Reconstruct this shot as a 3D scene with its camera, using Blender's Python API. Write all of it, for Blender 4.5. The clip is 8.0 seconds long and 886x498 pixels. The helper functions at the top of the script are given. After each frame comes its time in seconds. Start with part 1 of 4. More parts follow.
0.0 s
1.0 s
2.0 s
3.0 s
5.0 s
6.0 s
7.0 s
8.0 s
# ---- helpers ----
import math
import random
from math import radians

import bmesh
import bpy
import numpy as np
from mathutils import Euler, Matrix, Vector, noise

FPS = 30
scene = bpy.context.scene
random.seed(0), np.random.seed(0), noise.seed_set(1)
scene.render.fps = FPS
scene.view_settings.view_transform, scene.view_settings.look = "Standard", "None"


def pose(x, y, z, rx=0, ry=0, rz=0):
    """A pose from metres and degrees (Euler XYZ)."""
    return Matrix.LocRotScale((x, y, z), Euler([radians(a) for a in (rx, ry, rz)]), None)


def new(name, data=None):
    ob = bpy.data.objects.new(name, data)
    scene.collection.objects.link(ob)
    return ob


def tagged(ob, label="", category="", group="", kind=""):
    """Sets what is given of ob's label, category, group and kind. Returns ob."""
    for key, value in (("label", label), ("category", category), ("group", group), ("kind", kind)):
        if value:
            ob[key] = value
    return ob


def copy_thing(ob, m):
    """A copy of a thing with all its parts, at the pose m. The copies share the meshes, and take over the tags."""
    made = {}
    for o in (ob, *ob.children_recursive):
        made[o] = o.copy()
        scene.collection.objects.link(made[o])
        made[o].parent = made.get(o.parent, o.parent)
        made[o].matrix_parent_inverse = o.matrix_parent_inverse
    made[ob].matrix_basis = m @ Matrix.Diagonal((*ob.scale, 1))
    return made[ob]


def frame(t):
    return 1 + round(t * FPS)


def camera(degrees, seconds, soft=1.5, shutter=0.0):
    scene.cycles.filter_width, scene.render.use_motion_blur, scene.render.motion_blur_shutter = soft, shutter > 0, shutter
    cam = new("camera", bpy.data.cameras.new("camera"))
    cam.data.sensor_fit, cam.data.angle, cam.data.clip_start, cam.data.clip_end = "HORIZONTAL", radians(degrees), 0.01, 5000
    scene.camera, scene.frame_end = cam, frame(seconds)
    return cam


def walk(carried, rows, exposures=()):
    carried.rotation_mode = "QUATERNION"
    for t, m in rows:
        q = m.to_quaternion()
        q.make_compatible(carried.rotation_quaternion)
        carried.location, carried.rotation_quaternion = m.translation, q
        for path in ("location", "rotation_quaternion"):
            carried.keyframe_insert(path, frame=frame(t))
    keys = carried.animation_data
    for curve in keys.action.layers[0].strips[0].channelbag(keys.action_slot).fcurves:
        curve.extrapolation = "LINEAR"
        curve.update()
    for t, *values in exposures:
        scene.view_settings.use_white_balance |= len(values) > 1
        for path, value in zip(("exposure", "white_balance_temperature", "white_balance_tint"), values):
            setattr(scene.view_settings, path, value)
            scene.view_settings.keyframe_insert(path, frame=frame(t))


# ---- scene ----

• BRIEF
Pick out the lines above that hold the string "made" and show them.

• EXERCISE RESULT
    made = {}
        made[o] = o.copy()
        scene.collection.objects.link(made[o])
        made[o].parent = made.get(o.parent, o.parent)
        made[o].matrix_parent_inverse = o.matrix_parent_inverse
    made[ob].matrix_basis = m @ Matrix.Diagonal((*ob.scale, 1))
    return made[ob]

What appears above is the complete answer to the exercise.